## Written task
All the data below goes into the copy word for word, but the pictures don't.

====== Recorded data ======

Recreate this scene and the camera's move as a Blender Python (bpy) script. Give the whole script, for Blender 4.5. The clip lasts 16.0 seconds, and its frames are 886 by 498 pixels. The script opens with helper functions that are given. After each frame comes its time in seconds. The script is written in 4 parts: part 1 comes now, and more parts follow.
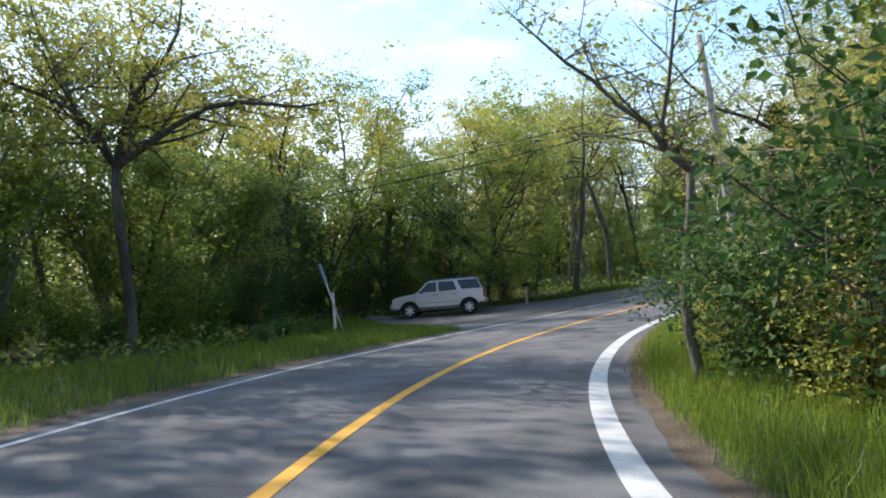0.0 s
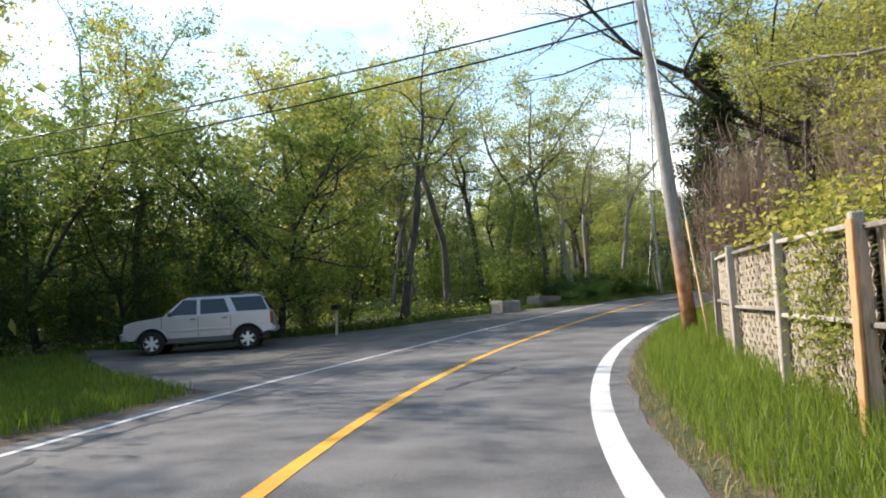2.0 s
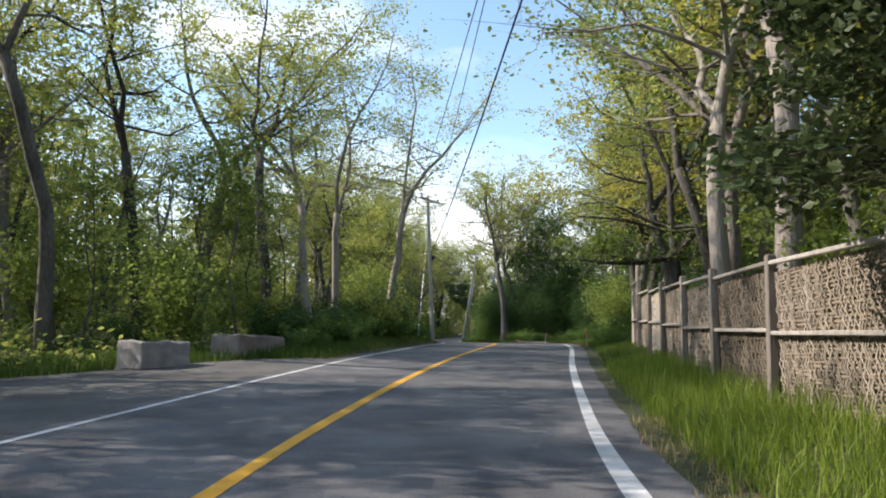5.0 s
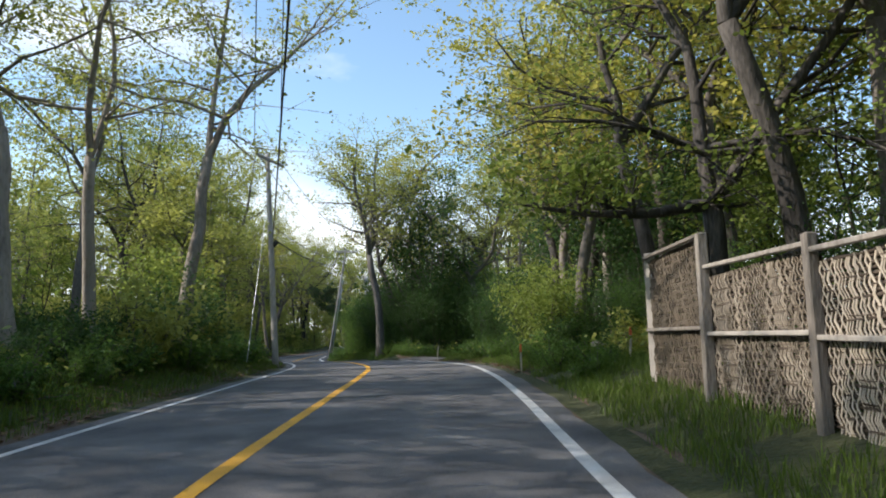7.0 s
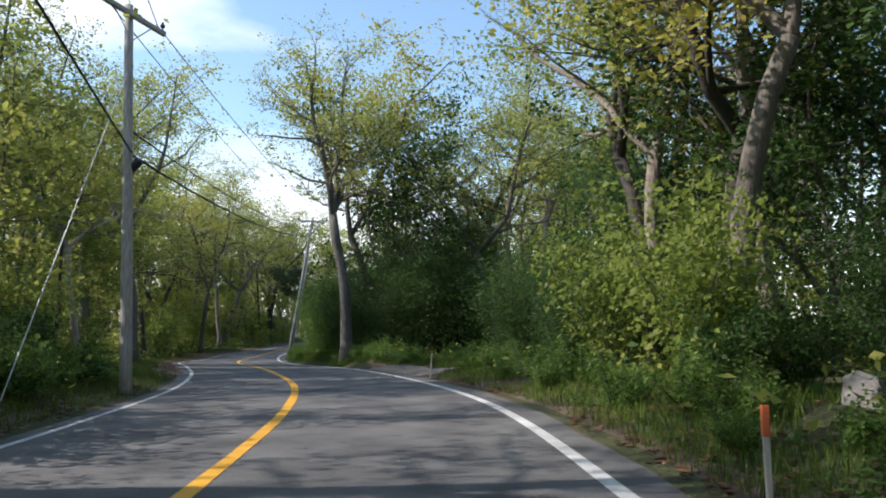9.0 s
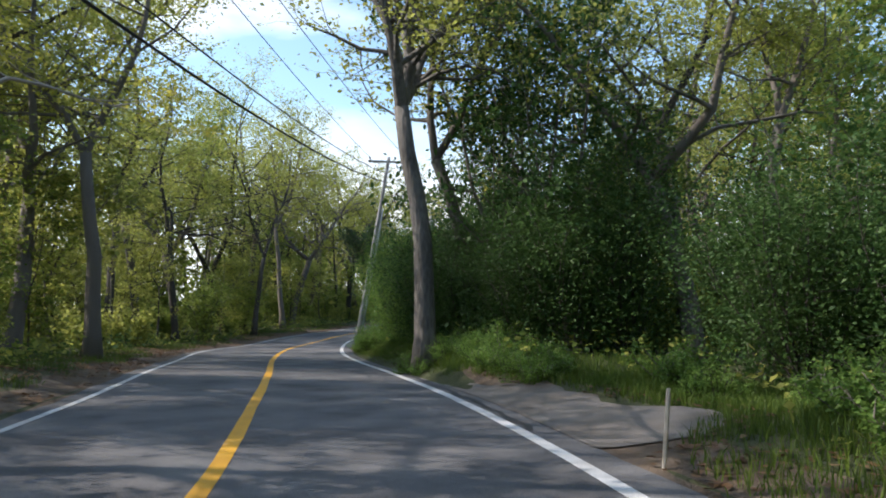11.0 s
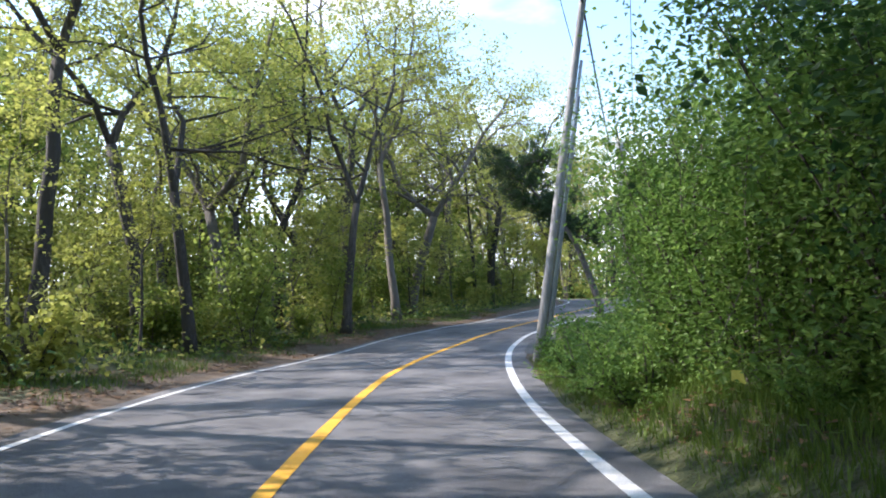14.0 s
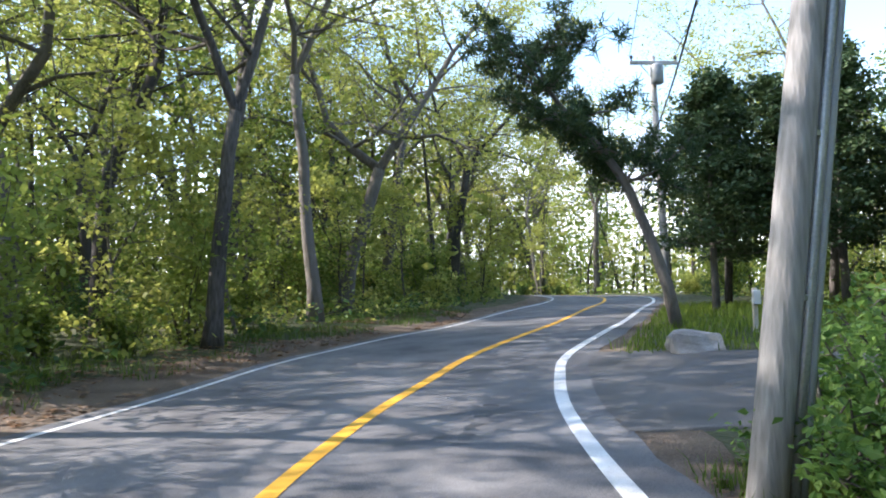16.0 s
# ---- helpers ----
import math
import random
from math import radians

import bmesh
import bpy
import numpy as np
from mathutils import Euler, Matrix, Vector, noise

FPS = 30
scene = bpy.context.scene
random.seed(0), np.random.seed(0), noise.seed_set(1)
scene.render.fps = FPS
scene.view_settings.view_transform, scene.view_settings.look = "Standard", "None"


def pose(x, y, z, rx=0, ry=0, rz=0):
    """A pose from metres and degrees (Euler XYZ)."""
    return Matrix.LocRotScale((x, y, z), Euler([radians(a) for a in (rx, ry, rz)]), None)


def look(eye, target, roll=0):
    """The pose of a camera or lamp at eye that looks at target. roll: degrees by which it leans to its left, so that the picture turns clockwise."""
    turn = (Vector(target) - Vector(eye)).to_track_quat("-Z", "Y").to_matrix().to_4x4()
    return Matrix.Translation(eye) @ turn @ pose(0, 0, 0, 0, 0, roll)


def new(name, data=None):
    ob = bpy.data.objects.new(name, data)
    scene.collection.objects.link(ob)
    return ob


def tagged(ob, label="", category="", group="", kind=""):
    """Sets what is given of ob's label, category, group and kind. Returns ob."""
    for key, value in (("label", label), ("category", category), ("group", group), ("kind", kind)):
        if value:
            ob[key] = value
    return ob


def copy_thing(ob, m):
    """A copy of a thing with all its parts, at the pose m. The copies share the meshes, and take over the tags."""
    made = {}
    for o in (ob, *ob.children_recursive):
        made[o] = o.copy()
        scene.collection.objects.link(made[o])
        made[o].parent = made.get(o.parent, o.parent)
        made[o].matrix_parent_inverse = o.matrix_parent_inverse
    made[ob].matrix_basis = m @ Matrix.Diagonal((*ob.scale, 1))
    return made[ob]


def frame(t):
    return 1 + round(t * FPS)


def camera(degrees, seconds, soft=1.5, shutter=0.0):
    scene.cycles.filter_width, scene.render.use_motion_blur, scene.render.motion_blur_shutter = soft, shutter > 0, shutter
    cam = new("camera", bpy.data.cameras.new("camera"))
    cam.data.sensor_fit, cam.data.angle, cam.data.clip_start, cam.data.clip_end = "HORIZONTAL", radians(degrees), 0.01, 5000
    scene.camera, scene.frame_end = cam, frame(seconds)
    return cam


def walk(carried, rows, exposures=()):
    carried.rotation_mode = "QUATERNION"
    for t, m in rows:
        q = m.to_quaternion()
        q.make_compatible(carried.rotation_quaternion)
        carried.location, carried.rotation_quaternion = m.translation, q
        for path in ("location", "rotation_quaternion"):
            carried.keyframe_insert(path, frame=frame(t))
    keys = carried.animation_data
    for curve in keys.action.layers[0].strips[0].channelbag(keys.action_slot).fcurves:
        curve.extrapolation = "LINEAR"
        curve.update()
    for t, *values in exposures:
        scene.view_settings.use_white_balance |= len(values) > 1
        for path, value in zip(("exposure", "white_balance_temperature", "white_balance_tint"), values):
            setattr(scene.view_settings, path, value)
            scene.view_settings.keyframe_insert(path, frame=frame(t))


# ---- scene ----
# ---------- camera ----------
cam = camera(61.5, 16.0, soft=1.9, shutter=0.0)
PATH = [
    (0.0, (0.000, 0.000, 1.080), (-0.000, 9.982, 1.683), -2.97),
    (0.5, (0.076, 3.087, 1.035), (0.645, 13.051, 1.662), -2.85),
    (1.0, (0.342, 6.123, 1.011), (1.492, 16.032, 1.713), -2.48),
    (1.5, (0.793, 9.072, 0.996), (2.585, 18.878, 1.791), -2.19),
    (2.0, (1.449, 11.990, 1.019), (3.887, 21.651, 1.873), -1.80),
    (2.5, (2.271, 14.800, 1.052), (5.325, 24.275, 2.002), -1.32),
    (3.0, (3.236, 17.515, 1.075), (6.857, 26.780, 2.105), -0.66),
    (3.5, (4.351, 20.219, 1.134), (8.456, 29.267, 2.260), 0.09),
    (4.0, (5.643, 22.935, 1.187), (10.232, 31.738, 2.389), 0.58),
    (4.5, (7.136, 25.664, 1.262), (12.194, 34.197, 2.526), 0.95),
    (5.0, (8.706, 28.245, 1.377), (14.225, 36.472, 2.742), 1.16),
    (5.5, (10.439, 30.726, 1.532), (16.407, 38.618, 2.984), 0.75),
    (6.0, (12.277, 33.137, 1.699), (18.563, 40.779, 3.139), -0.02),
    (6.5, (14.213, 35.484, 1.870), (20.790, 42.878, 3.307), -0.62),
    (7.0, (16.245, 37.779, 2.044), (23.073, 44.938, 3.501), -1.05),
    (7.5, (18.337, 40.091, 2.221), (25.259, 47.159, 3.679), -1.20),
    (8.0, (20.487, 42.429, 2.393), (27.445, 49.465, 3.832), -1.00),
    (8.5, (22.669, 44.800, 2.560), (29.642, 51.832, 3.948), -0.46),
    (9.0, (24.808, 47.137, 2.693), (31.754, 54.209, 4.014), -0.25),
    (9.5, (26.916, 49.529, 2.809), (33.743, 56.736, 4.013), -0.18),
    (10.0, (28.972, 51.986, 2.901), (35.616, 59.373, 4.033), 0.06),
    (10.5, (30.954, 54.528, 2.976), (37.346, 62.139, 4.079), 0.50),
    (11.0, (32.842, 57.180, 3.039), (38.854, 65.104, 4.071), 0.57),
    (11.5, (34.607, 59.920, 3.090), (40.180, 68.167, 4.053), 0.41),
    (12.0, (36.224, 62.775, 3.133), (41.330, 71.325, 4.036), 0.28),
    (12.5, (37.654, 65.695, 3.194), (42.365, 74.473, 4.059), 0.02),
    (13.0, (38.985, 68.479, 3.216), (43.566, 77.335, 3.982), -0.56),
    (13.5, (40.280, 71.208, 3.212), (44.834, 80.078, 3.981), -0.97),
    (14.0, (41.574, 73.910, 3.193), (46.149, 82.765, 4.006), -0.92),
    (14.5, (42.865, 76.560, 3.183), (47.530, 85.365, 4.025), -1.21),
    (15.0, (44.168, 79.191, 3.178), (48.918, 87.952, 3.998), -1.35),
    (15.5, (45.436, 81.661, 3.167), (50.334, 90.344, 3.948), -0.89),
    (16.0, (46.836, 84.161, 3.149), (52.016, 92.679, 3.933), -0.56),
]
walk(cam, [(t, look(eye, target, roll)) for t, eye, target, roll in PATH], exposures=[(0, 0.72, 6450, 13), (1.5, 0.90, 6750, 13), (3.5, 0.85, 7100, 13), (5, 0.70, 6700, 15), (7.5, 0.48, 6550, 13), (8.5, 0.52, 6550, 14), (11, 0.70, 6550, 15), (12.5, 1.0, 6300, 17), (14, 1.42, 6200, 18), (16, 1.68, 6350, 17)])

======

## Solution to the exercise
Recreate this scene and the camera's move as a Blender Python (bpy) script. Give the whole script, for Blender 4.5. The clip lasts 16.0 seconds, and its frames are 886 by 498 pixels. The script opens with helper functions that are given. After each frame comes its time in seconds. The script is written in 4 parts: part 1 comes now, and more parts follow.
0.0 s
2.0 s
5.0 s
7.0 s
9.0 s
11.0 s
14.0 s
16.0 s
# ---- helpers ----
import math
import random
from math import radians

import bmesh
import bpy
import numpy as np
from mathutils import Euler, Matrix, Vector, noise

FPS = 30
scene = bpy.context.scene
random.seed(0), np.random.seed(0), noise.seed_set(1)
scene.render.fps = FPS
scene.view_settings.view_transform, scene.view_settings.look = "Standard", "None"


def pose(x, y, z, rx=0, ry=0, rz=0):
    """A pose from metres and degrees (Euler XYZ)."""
    return Matrix.LocRotScale((x, y, z), Euler([radians(a) for a in (rx, ry, rz)]), None)


def look(eye, target, roll=0):
    """The pose of a camera or lamp at eye that looks at target. roll: degrees by which it leans to its left, so that the picture turns clockwise."""
    turn = (Vector(target) - Vector(eye)).to_track_quat("-Z", "Y").to_matrix().to_4x4()
    return Matrix.Translation(eye) @ turn @ pose(0, 0, 0, 0, 0, roll)


def new(name, data=None):
    ob = bpy.data.objects.new(name, data)
    scene.collection.objects.link(ob)
    return ob


def tagged(ob, label="", category="", group="", kind=""):
    """Sets what is given of ob's label, category, group and kind. Returns ob."""
    for key, value in (("label", label), ("category", category), ("group", group), ("kind", kind)):
        if value:
            ob[key] = value
    return ob


def copy_thing(ob, m):
    """A copy of a thing with all its parts, at the pose m. The copies share the meshes, and take over the tags."""
    made = {}
    for o in (ob, *ob.children_recursive):
        made[o] = o.copy()
        scene.collection.objects.link(made[o])
        made[o].parent = made.get(o.parent, o.parent)
        made[o].matrix_parent_inverse = o.matrix_parent_inverse
    made[ob].matrix_basis = m @ Matrix.Diagonal((*ob.scale, 1))
    return made[ob]


def frame(t):
    return 1 + round(t * FPS)


def camera(degrees, seconds, soft=1.5, shutter=0.0):
    scene.cycles.filter_width, scene.render.use_motion_blur, scene.render.motion_blur_shutter = soft, shutter > 0, shutter
    cam = new("camera", bpy.data.cameras.new("camera"))
    cam.data.sensor_fit, cam.data.angle, cam.data.clip_start, cam.data.clip_end = "HORIZONTAL", radians(degrees), 0.01, 5000
    scene.camera, scene.frame_end = cam, frame(seconds)
    return cam


def walk(carried, rows, exposures=()):
    carried.rotation_mode = "QUATERNION"
    for t, m in rows:
        q = m.to_quaternion()
        q.make_compatible(carried.rotation_quaternion)
        carried.location, carried.rotation_quaternion = m.translation, q
        for path in ("location", "rotation_quaternion"):
            carried.keyframe_insert(path, frame=frame(t))
    keys = carried.animation_data
    for curve in keys.action.layers[0].strips[0].channelbag(keys.action_slot).fcurves:
        curve.extrapolation = "LINEAR"
        curve.update()
    for t, *values in exposures:
        scene.view_settings.use_white_balance |= len(values) > 1
        for path, value in zip(("exposure", "white_balance_temperature", "white_balance_tint"), values):
            setattr(scene.view_settings, path, value)
            scene.view_settings.keyframe_insert(path, frame=frame(t))


# ---- scene ----
# ---------- camera ----------
cam = camera(61.5, 16.0, soft=1.9, shutter=0.0)
PATH = [
    (0.0, (0.000, 0.000, 1.080), (-0.000, 9.982, 1.683), -2.97),
    (0.5, (0.076, 3.087, 1.035), (0.645, 13.051, 1.662), -2.85),
    (1.0, (0.342, 6.123, 1.011), (1.492, 16.032, 1.713), -2.48),
    (1.5, (0.793, 9.072, 0.996), (2.585, 18.878, 1.791), -2.19),
    (2.0, (1.449, 11.990, 1.019), (3.887, 21.651, 1.873), -1.80),
    (2.5, (2.271, 14.800, 1.052), (5.325, 24.275, 2.002), -1.32),
    (3.0, (3.236, 17.515, 1.075), (6.857, 26.780, 2.105), -0.66),
    (3.5, (4.351, 20.219, 1.134), (8.456, 29.267, 2.260), 0.09),
    (4.0, (5.643, 22.935, 1.187), (10.232, 31.738, 2.389), 0.58),
    (4.5, (7.136, 25.664, 1.262), (12.194, 34.197, 2.526), 0.95),
    (5.0, (8.706, 28.245, 1.377), (14.225, 36.472, 2.742), 1.16),
    (5.5, (10.439, 30.726, 1.532), (16.407, 38.618, 2.984), 0.75),
    (6.0, (12.277, 33.137, 1.699), (18.563, 40.779, 3.139), -0.02),
    (6.5, (14.213, 35.484, 1.870), (20.790, 42.878, 3.307), -0.62),
    (7.0, (16.245, 37.779, 2.044), (23.073, 44.938, 3.501), -1.05),
    (7.5, (18.337, 40.091, 2.221), (25.259, 47.159, 3.679), -1.20),
    (8.0, (20.487, 42.429, 2.393), (27.445, 49.465, 3.832), -1.00),
    (8.5, (22.669, 44.800, 2.560), (29.642, 51.832, 3.948), -0.46),
    (9.0, (24.808, 47.137, 2.693), (31.754, 54.209, 4.014), -0.25),
    (9.5, (26.916, 49.529, 2.809), (33.743, 56.736, 4.013), -0.18),
    (10.0, (28.972, 51.986, 2.901), (35.616, 59.373, 4.033), 0.06),
    (10.5, (30.954, 54.528, 2.976), (37.346, 62.139, 4.079), 0.50),
    (11.0, (32.842, 57.180, 3.039), (38.854, 65.104, 4.071), 0.57),
    (11.5, (34.607, 59.920, 3.090), (40.180, 68.167, 4.053), 0.41),
    (12.0, (36.224, 62.775, 3.133), (41.330, 71.325, 4.036), 0.28),
    (12.5, (37.654, 65.695, 3.194), (42.365, 74.473, 4.059), 0.02),
    (13.0, (38.985, 68.479, 3.216), (43.566, 77.335, 3.982), -0.56),
    (13.5, (40.280, 71.208, 3.212), (44.834, 80.078, 3.981), -0.97),
    (14.0, (41.574, 73.910, 3.193), (46.149, 82.765, 4.006), -0.92),
    (14.5, (42.865, 76.560, 3.183), (47.530, 85.365, 4.025), -1.21),
    (15.0, (44.168, 79.191, 3.178), (48.918, 87.952, 3.998), -1.35),
    (15.5, (45.436, 81.661, 3.167), (50.334, 90.344, 3.948), -0.89),
    (16.0, (46.836, 84.161, 3.149), (52.016, 92.679, 3.933), -0.56),
]
walk(cam, [(t, look(eye, target, roll)) for t, eye, target, roll in PATH], exposures=[(0, 0.72, 6450, 13), (1.5, 0.90, 6750, 13), (3.5, 0.85, 7100, 13), (5, 0.70, 6700, 15), (7.5, 0.48, 6550, 13), (8.5, 0.52, 6550, 14), (11, 0.70, 6550, 15), (12.5, 1.0, 6300, 17), (14, 1.42, 6200, 18), (16, 1.68, 6350, 17)])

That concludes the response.